* _TASK DETAILS_
Transcribe the data in full and exactly, omitting any pictures.

* _DATASET EXCERPT_
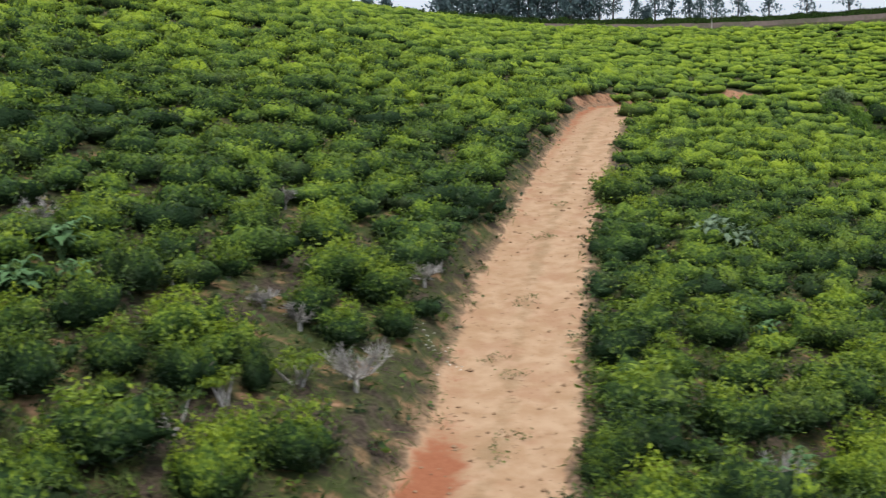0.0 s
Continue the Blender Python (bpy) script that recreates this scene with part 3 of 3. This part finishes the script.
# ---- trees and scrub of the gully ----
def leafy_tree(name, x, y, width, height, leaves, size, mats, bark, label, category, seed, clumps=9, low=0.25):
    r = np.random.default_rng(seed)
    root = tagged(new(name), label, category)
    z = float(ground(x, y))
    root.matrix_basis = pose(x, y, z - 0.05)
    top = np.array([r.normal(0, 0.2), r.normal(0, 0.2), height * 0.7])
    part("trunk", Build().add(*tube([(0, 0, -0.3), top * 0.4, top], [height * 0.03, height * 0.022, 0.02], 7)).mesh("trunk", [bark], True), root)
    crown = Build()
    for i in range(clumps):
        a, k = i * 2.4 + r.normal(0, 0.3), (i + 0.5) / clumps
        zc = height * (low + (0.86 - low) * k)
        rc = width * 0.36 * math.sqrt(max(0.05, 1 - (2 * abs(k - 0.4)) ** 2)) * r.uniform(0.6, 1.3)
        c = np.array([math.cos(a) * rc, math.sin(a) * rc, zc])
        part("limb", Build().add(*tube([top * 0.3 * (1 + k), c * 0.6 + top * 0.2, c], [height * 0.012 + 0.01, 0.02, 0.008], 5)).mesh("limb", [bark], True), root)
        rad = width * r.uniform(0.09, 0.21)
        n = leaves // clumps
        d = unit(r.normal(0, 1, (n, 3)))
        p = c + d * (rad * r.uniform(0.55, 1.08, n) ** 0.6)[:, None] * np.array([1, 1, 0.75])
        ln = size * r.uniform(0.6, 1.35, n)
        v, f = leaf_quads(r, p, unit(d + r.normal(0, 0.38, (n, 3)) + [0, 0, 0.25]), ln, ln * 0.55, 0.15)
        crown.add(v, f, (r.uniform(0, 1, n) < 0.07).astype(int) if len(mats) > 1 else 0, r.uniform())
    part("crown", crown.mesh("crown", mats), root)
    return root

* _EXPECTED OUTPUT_
0.0 s
Continue the Blender Python (bpy) script that recreates this scene with part 3 of 3. This part finishes the script.
# ---- trees and scrub of the gully ----
def leafy_tree(name, x, y, width, height, leaves, size, mats, bark, label, category, seed, clumps=9, low=0.25):
    r = np.random.default_rng(seed)
    root = tagged(new(name), label, category)
    z = float(ground(x, y))
    root.matrix_basis = pose(x, y, z - 0.05)
    top = np.array([r.normal(0, 0.2), r.normal(0, 0.2), height * 0.7])
    part("trunk", Build().add(*tube([(0, 0, -0.3), top * 0.4, top], [height * 0.03, height * 0.022, 0.02], 7)).mesh("trunk", [bark], True), root)
    crown = Build()
    for i in range(clumps):
        a, k = i * 2.4 + r.normal(0, 0.3), (i + 0.5) / clumps
        zc = height * (low + (0.86 - low) * k)
        rc = width * 0.36 * math.sqrt(max(0.05, 1 - (2 * abs(k - 0.4)) ** 2)) * r.uniform(0.6, 1.3)
        c = np.array([math.cos(a) * rc, math.sin(a) * rc, zc])
        part("limb", Build().add(*tube([top * 0.3 * (1 + k), c * 0.6 + top * 0.2, c], [height * 0.012 + 0.01, 0.02, 0.008], 5)).mesh("limb", [bark], True), root)
        rad = width * r.uniform(0.09, 0.21)
        n = leaves // clumps
        d = unit(r.normal(0, 1, (n, 3)))
        p = c + d * (rad * r.uniform(0.55, 1.08, n) ** 0.6)[:, None] * np.array([1, 1, 0.75])
        ln = size * r.uniform(0.6, 1.35, n)
        v, f = leaf_quads(r, p, unit(d + r.normal(0, 0.38, (n, 3)) + [0, 0, 0.25]), ln, ln * 0.55, 0.15)
        crown.add(v, f, (r.uniform(0, 1, n) < 0.07).astype(int) if len(mats) > 1 else 0, r.uniform())
    part("crown", crown.mesh("crown", mats), root)
    return root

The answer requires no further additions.